When it comes to using new technologies to bring about connectivity in rural areas in developing countries, Eisner sees a distinct role for all three sectors. Business can test new applications to see the extent to which they can make them more broadly scaleable and revenue-producing. Government has to find a way to connect all of its citizens, ‘and it needs to figure out what are the standards which constitute adequate connection’. The non-profit sector can stimulate new ideas.

The AOL Time Warner Foundation is currently working with the US Peace Corps to provide 120 ‘AOL peace packs’, which include computer, printer, scanner and digital camera. Peace Corps volunteers will take these packs into developing countries – often to communities for which they will be the only contact they have with the outside world – and train local NGOs in how to use them.

Eisner clearly sees a growing role for inter-sectoral collaboration on digital divide issues, but is the relationship between AOL Time Warner and the Foundation too seamless to be called a partnership?

‘We deliberately kept it very seamless, because we know that, however much money the Foundation has, that is not nearly the true power we have to benefit society. The true power that we have to benefit society is 85,000 employees, the world’s largest dial-up network, half the Internet, an incredible ability to generate mind share – through People magazine, Time magazine, CNN, etc. So the closer we bring the Foundation to the company, the more we believe we will be able to fulfil our mission to act in the public interest.’

Technology due diligence

What about grantmaking foundations and technology? What role can they play? Several, is Eisner’s answer. First of all is to develop ‘some cutting edge pilot projects for international digital divide work’. ‘But I would also make a plea that funders – even those who are not focused on digital divide issues or on capacity-building or on technology per se – should see it as part of their responsibility to ensure that the non-profits to whom they give funds are adequately equipped from a technology point of view, in the same way that they do due diligence around staffing and financial management.’

Any substantial support grant by a foundation, in Eisner’s view, should look at their technology plan in the same way that it takes account of staffing, board structure, financial management, insurance – ‘any of these other big pieces’.

He sees what he calls ‘non-profit adoption’ as one of the biggest problems around the digital divide. ‘When the non-profits that represent a community, that advocate on its behalf and provide services to it, are not themselves connected, we know that we are not going to be able to reach that community.’

The real Internet revolution

A final question addressed the Internet revolution. As far as civil society and non-profits are concerned, what is it really going to be about?

Eisner accepts that the Internet will help non-profits with a lot of their activities – recruiting volunteers, publicity, advocacy, fundraising. ‘But that isn’t really the transformational impact that the Internet will have. That will be in building communities, enabling people who care about similar things to come together in a virtual way, to relate to each other, to share ideas, to feel that they are a part of other people.’

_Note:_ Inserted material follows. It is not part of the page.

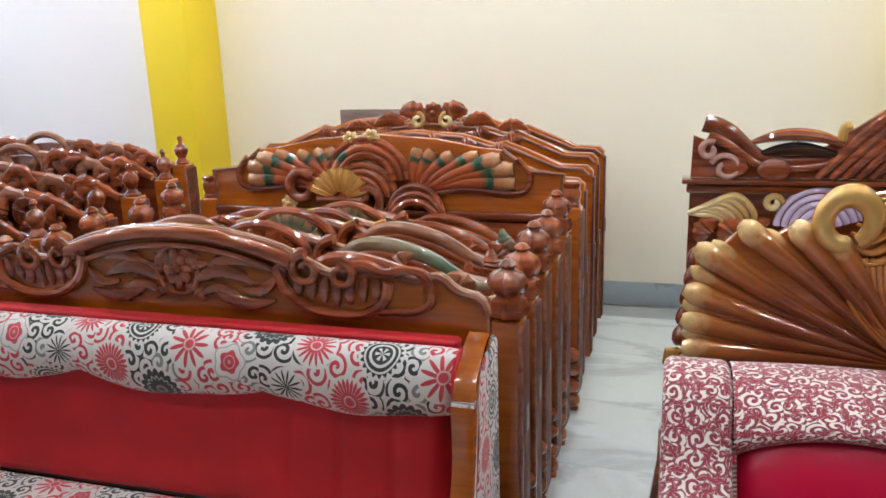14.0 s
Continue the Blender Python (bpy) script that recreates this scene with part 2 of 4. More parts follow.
            many, depth, mid = {"sun": (18.0, 0.24, 0.74), "dahlia": (24.0, 0.10, 0.88), "daisy": (11.0, 0.34, 0.66)}[kind]
            k = petals(a, many)
            c = t.mix(t.smooth(t.m("SUBTRACT", t.m("ADD", mid, t.m("MULTIPLY", k, depth)), rr), 0.0, 0.07), c, red)
            gap = t.m("MULTIPLY", t.smooth(k, -0.72, -0.92), t.m("MULTIPLY", t.smooth(rr, 0.34, 0.44), t.smooth(rr, 0.95, 0.85)))
            hub = t.smooth(t.m("ABSOLUTE", t.m("SUBTRACT", rr, 0.24)), 0.06, 0.02)
            c = t.mix(t.m("MULTIPLY", t.m("MINIMUM", t.m("ADD", gap, hub), 1.0), 0.62), c, white)
    weave = t.noise(t.v("MULTIPLY", uv, (800.0, 800.0, 1.0)), 1.0, 1)
    t.bump(weave, 0.2, 0.001)
    return t.set(color=c, rough=0.75, sheen=0.2)


def marble(name, base, vein, strength):
    t = Tree(name)
    o = t.v("ADD", t.obj(), t.scale(t.join(t.rand(), t.rand(), 0.0), 40.0))
    w = t.noise(t.v("MULTIPLY", o, (1.0, 2.2, 1.0)), 1.1, 5, 0.55, 0.8)
    k = t.smooth(t.m("ABSOLUTE", t.m("SUBTRACT", w, 0.5)), 0.055, 0.0)
    cloud = t.noise(o, 2.2, 5, 0.6, 0.5)
    c = t.mix(t.m("MULTIPLY", k, strength), base, vein)
    c = t.mix(t.m("MULTIPLY", t.smooth(cloud, 0.45, 0.75), 0.35), c, vein)
    c = t.mix(t.m("MULTIPLY", t.rand(), 0.15), c, vein)
    return t.set(color=c, rough=t.m("ADD", 0.13, t.m("MULTIPLY", cloud, 0.16)))


M_CREAM = plaster("cream_wall_paint", (0.88, 0.85, 0.71))
M_WHITE = plaster("white_wall_paint", (0.88, 0.89, 0.95))
# dark tone for the unseen walls, chosen to cut fill and reflections
M_FILLCUT = plaster("fill_cutting_taupe", (0.36, 0.32, 0.28))
M_YELLOW = plaster("yellow_column_paint", (0.86, 0.66, 0.02))
# mid grey keeps the unseen ceiling from veiling the varnish with reflection
M_CEIL = plaster("dimmed_ceiling_grey", (0.55, 0.55, 0.54))
M_FLOOR = marble("white_marble", (0.70, 0.785, 0.79), (0.40, 0.47, 0.50), 0.5)
M_GROUT = plain("grey_grout", (0.36, 0.39, 0.40), 0.8)
M_SKIRT = marble("grey_marble", (0.42, 0.50, 0.54), (0.18, 0.24, 0.28), 0.9)
M_DAMASK = damask()
M_FLORAL = floral()
M_RED = leather("red_leatherette", (0.55, 0.003, 0.045))
M_REDC = cloth("red_velvet", (0.54, 0.004, 0.012), 0.6, 0.05)
M_ORANGE = varnished("orange_brown_varnish", (0.29, 0.064, 0.004), (0.45, 0.122, 0.008))
M_TEAK = varnished("golden_teak_varnish", (0.52, 0.18, 0.010), (0.70, 0.30, 0.018))
M_BROWN = varnished("dark_brown_varnish", (0.085, 0.016, 0.006), (0.21, 0.048, 0.017), bumps=2.0)
M_CARVE = varnished("red_brown_carving", (0.125, 0.023, 0.006), (0.39, 0.100, 0.033), rough=0.13, bumps=4.0)
M_EDGE = varnished("pale_brown_edge", (0.18, 0.062, 0.030), (0.34, 0.15, 0.085), rough=0.25, coat=0.6, bumps=1.0)
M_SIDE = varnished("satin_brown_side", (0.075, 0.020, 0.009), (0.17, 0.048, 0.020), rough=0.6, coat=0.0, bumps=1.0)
M_BLACKWOOD = varnished("near_black_varnish", (0.008, 0.006, 0.006), (0.025, 0.016, 0.012))
M_GREY = varnished("grey_laminate", (0.20, 0.19, 0.18), (0.30, 0.28, 0.27), 0.2)
M_GOLD = painted("gold_lacquer", ((0.0, (0.62, 0.35, 0.085)), (1.0, (0.80, 0.53, 0.17))), 0.2, 0.55)
M_CREAMGOLD = painted("cream_gold_lacquer", ((0.0, (0.50, 0.28, 0.08)), (0.6, (0.76, 0.55, 0.22)), (1.0, (0.85, 0.70, 0.40))), 0.22, 0.2)
M_RIB = painted("brown_to_gold_lacquer", ((0.0, (0.18, 0.036, 0.007)), (0.55, (0.28, 0.062, 0.012)), (0.86, (0.47, 0.15, 0.028)), (0.97, (0.84, 0.60, 0.26))), 0.12, 0.15)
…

In his view, looking ten years ahead, the strongest communities in the world should be those that are based around non-profit causes, around coming together to help people. ‘If we do it right, that is what the Internet can be. It will take a lot of what are now peripheral causes around society and make them central, because these causes are going to be part of the strongest engine that is driving society and the economy in the information age.’